> _WHAT YOU SHOULD DO_
Can you write out all the lines word for word, with no pictures?

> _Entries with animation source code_
************

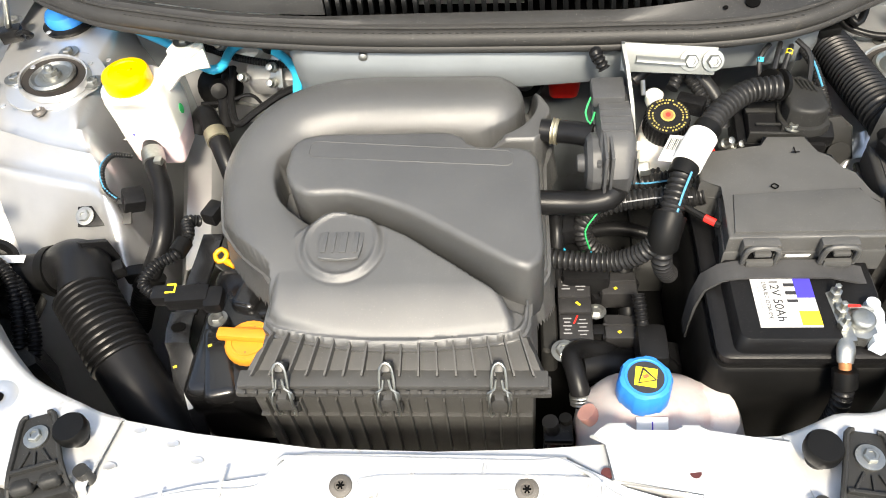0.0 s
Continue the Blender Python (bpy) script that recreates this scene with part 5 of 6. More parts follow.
part("tank_arm", sheet([[Vector((-.470, .085, .850)), Vector((-.455, .060, .852)), Vector((-.448, .040, .835))], [Vector((-.448, .092, .872)), Vector((-.432, .070, .872)), Vector((-.425, .055, .855))], [Vector((-.430, .105, .888)), Vector((-.405, .075, .888)), Vector((-.392, .055, .868))], [Vector((-.420, .115, .894)), Vector((-.385, .085, .894)), Vector((-.372, .055, .870))]], .006, outward=(0, 0, 1)), WHITE, psr)
part("arm_pad", prism([(-.435, .065), (-.398, .058), (-.382, .080), (-.392, .112), (-.425, .114)], .888, .897, .002), WHITE, psr)
part("arm_bolt", bolt((-.411, .086, .8975), .009, washer=1.9), STEEL, psr)
part("green_dot", lathe([(.007, 0), (.007, .001), (.001, .001)], Matrix.Translation((-.4430, .052, .795)) @ pose(0, 0, 0, 90, 0, 82) @ Matrix.Diagonal((.75, 1.4, 1, 1)), 20), GREEN, psr)
part("blue_dot", lathe([(.002, 0), (.002, .0008), (.0005, .0008)], Matrix.Translation((-.516, .0105, .778)) @ pose(0, 0, 0, 90, 0, 0), 10), VIOLET, psr)
# the tank stands up and forward on its arm
for ob in psr.children_recursive:
    for v in ob.data.vertices:
        v.co += .07 * (Vector((.10, -.93, 1.55)) - v.co)
settle(psr, -.014, .008, -.005)
ps_hose = thing("reservoir_hose", (-.47, -.20, .60), "black rubber hose from the reservoir with a steel clamp", "hose", "hoses")
part("hose", tube([(-.470, -.044, .800), (-.458, -.074, .803), (-.446, -.102, .797), (-.430, -.138, .788), (-.422, -.198, .765), (-.446, -.240, .720), (-.475, -.268, .660), (-.502, -.282, .60), (-.51, -.30, .54)], .0145, 16), HOSE, ps_hose)
part("clamp", tube([(-.464, -.060, .802), (-.453, -.086, .801)], .0168, 18), STEEL, ps_hose)
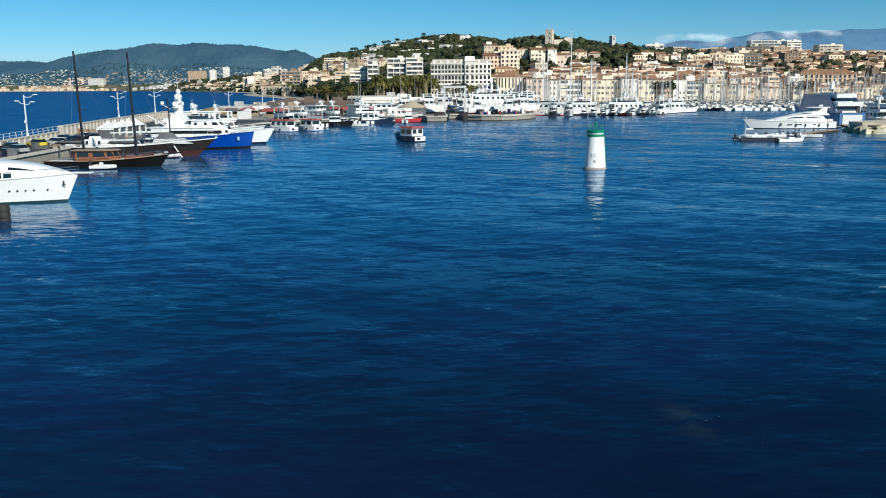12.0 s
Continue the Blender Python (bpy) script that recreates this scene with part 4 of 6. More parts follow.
passenger_ferry("white two-decked island ferry at the ferry quay", at(-49.0, 347.0, -62), 21, 6.0)
passenger_ferry("white two-decked island ferry moored along the quay", at(-62.0, 341.0, -40), 19, 5.6)
passenger_ferry("white two-decked island ferry beside the terminal", at(-39.0, 357.0, 8), 18, 5.4)
# ---------------------------------------------------------------- boats by the breakwater
sp = thing("sport_yacht", "sleek cream-white motor yacht moored along the finger pontoon", "yacht", at(73.9, 288.6, 182), "yachts by the breakwater")
edge = hull(sp, 22.5, 5.8, 1.7, WHITE, NAVY, 0.55, 2.4, OFFW, n=19, stripe=0.1, fine=2.4, flare=0.2)


def on_shell(prof, t, a, k=1.0):
    """A point on a rounded deckhouse: t along it, a from its starboard foot over the roof to port."""
    x, half, z0, z1 = prof(t)
    return (x, -half * k * math.copysign(abs(math.cos(a)) ** 0.55, math.cos(a)), z0 + (z1 - z0) * k * math.sin(a) ** 0.6)


def shell(ob, name, prof, strips=(), material=None):
    g = Geo(); g.loft([[on_shell(prof, i / 17, math.pi * j / 12) for j in range(13)] for i in range(18)], caps=True)
    h = part(name, g, material or WHITE, ob)
    for t0, t1, lo, hi in strips:
        for s in (1, -1):
            rows = [[on_shell(prof, t0 + (t1 - t0) * i / 6, q if s < 0 else math.pi - q, 1.015) for q in (lo, (lo + hi) / 2, lo + (hi - lo) * math.sin(math.pi * (0.12 + 0.8 * i / 6)) ** 0.5)] for i in range(7)]
            g = Geo(); g.loft(rows if s < 0 else rows[::-1]); part("side_window", g, GLASS, h, "dark swept side window")
    return h


def rise(t, k):
    return min(1.0, (t / k) ** 0.6) if t > 0 else 0.0


shell(sp, "saloon", lambda t: (-8.6 + 16.4 * t, 2.5 * (1 - t ** 3.4) + 0.12, 1.7 + 0.5 * t, 1.75 + 0.45 * t + 2.15 * (1 - t ** 2.4) * rise(t + 0.02, 0.10)), ((0.10, 0.36, 0.30, 0.52), (0.40, 0.66, 0.34, 0.56)))
shell(sp, "flybridge", lambda t: (-9.2 + 10.4 * t, 2.2 * (1 - t ** 4) + 0.1, 3.6, 3.65 + 1.25 * (1 - t ** 2.0) * rise(t + 0.03, 0.2)), ((0.45, 0.85, 0.3, 0.6),))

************

> _SOLUTION TO THE PROBLEM_
0.0 s
Continue the Blender Python (bpy) script that recreates this scene with part 5 of 6. More parts follow.
part("tank_arm", sheet([[Vector((-.470, .085, .850)), Vector((-.455, .060, .852)), Vector((-.448, .040, .835))], [Vector((-.448, .092, .872)), Vector((-.432, .070, .872)), Vector((-.425, .055, .855))], [Vector((-.430, .105, .888)), Vector((-.405, .075, .888)), Vector((-.392, .055, .868))], [Vector((-.420, .115, .894)), Vector((-.385, .085, .894)), Vector((-.372, .055, .870))]], .006, outward=(0, 0, 1)), WHITE, psr)
part("arm_pad", prism([(-.435, .065), (-.398, .058), (-.382, .080), (-.392, .112), (-.425, .114)], .888, .897, .002), WHITE, psr)
part("arm_bolt", bolt((-.411, .086, .8975), .009, washer=1.9), STEEL, psr)
part("green_dot", lathe([(.007, 0), (.007, .001), (.001, .001)], Matrix.Translation((-.4430, .052, .795)) @ pose(0, 0, 0, 90, 0, 82) @ Matrix.Diagonal((.75, 1.4, 1, 1)), 20), GREEN, psr)
part("blue_dot", lathe([(.002, 0), (.002, .0008), (.0005, .0008)], Matrix.Translation((-.516, .0105, .778)) @ pose(0, 0, 0, 90, 0, 0), 10), VIOLET, psr)
# the tank stands up and forward on its arm
for ob in psr.children_recursive:
    for v in ob.data.vertices:
        v.co += .07 * (Vector((.10, -.93, 1.55)) - v.co)
settle(psr, -.014, .008, -.005)
ps_hose = thing("reservoir_hose", (-.47, -.20, .60), "black rubber hose from the reservoir with a steel clamp", "hose", "hoses")
part("hose", tube([(-.470, -.044, .800), (-.458, -.074, .803), (-.446, -.102, .797), (-.430, -.138, .788), (-.422, -.198, .765), (-.446, -.240, .720), (-.475, -.268, .660), (-.502, -.282, .60), (-.51, -.30, .54)], .0145, 16), HOSE, ps_hose)
part("clamp", tube([(-.464, -.060, .802), (-.453, -.086, .801)], .0168, 18), STEEL, ps_hose)
12.0 s
Continue the Blender Python (bpy) script that recreates this scene with part 4 of 6. More parts follow.
passenger_ferry("white two-decked island ferry at the ferry quay", at(-49.0, 347.0, -62), 21, 6.0)
passenger_ferry("white two-decked island ferry moored along the quay", at(-62.0, 341.0, -40), 19, 5.6)
passenger_ferry("white two-decked island ferry beside the terminal", at(-39.0, 357.0, 8), 18, 5.4)
# ---------------------------------------------------------------- boats by the breakwater
sp = thing("sport_yacht", "sleek cream-white motor yacht moored along the finger pontoon", "yacht", at(73.9, 288.6, 182), "yachts by the breakwater")
edge = hull(sp, 22.5, 5.8, 1.7, WHITE, NAVY, 0.55, 2.4, OFFW, n=19, stripe=0.1, fine=2.4, flare=0.2)


def on_shell(prof, t, a, k=1.0):
    """A point on a rounded deckhouse: t along it, a from its starboard foot over the roof to port."""
    x, half, z0, z1 = prof(t)
    return (x, -half * k * math.copysign(abs(math.cos(a)) ** 0.55, math.cos(a)), z0 + (z1 - z0) * k * math.sin(a) ** 0.6)


def shell(ob, name, prof, strips=(), material=None):
    g = Geo(); g.loft([[on_shell(prof, i / 17, math.pi * j / 12) for j in range(13)] for i in range(18)], caps=True)
    h = part(name, g, material or WHITE, ob)
    for t0, t1, lo, hi in strips:
        for s in (1, -1):
            rows = [[on_shell(prof, t0 + (t1 - t0) * i / 6, q if s < 0 else math.pi - q, 1.015) for q in (lo, (lo + hi) / 2, lo + (hi - lo) * math.sin(math.pi * (0.12 + 0.8 * i / 6)) ** 0.5)] for i in range(7)]
            g = Geo(); g.loft(rows if s < 0 else rows[::-1]); part("side_window", g, GLASS, h, "dark swept side window")
    return h


def rise(t, k):
    return min(1.0, (t / k) ** 0.6) if t > 0 else 0.0


shell(sp, "saloon", lambda t: (-8.6 + 16.4 * t, 2.5 * (1 - t ** 3.4) + 0.12, 1.7 + 0.5 * t, 1.75 + 0.45 * t + 2.15 * (1 - t ** 2.4) * rise(t + 0.02, 0.10)), ((0.10, 0.36, 0.30, 0.52), (0.40, 0.66, 0.34, 0.56)))
shell(sp, "flybridge", lambda t: (-9.2 + 10.4 * t, 2.2 * (1 - t ** 4) + 0.1, 3.6, 3.65 + 1.25 * (1 - t ** 2.0) * rise(t + 0.03, 0.2)), ((0.45, 0.85, 0.3, 0.6),))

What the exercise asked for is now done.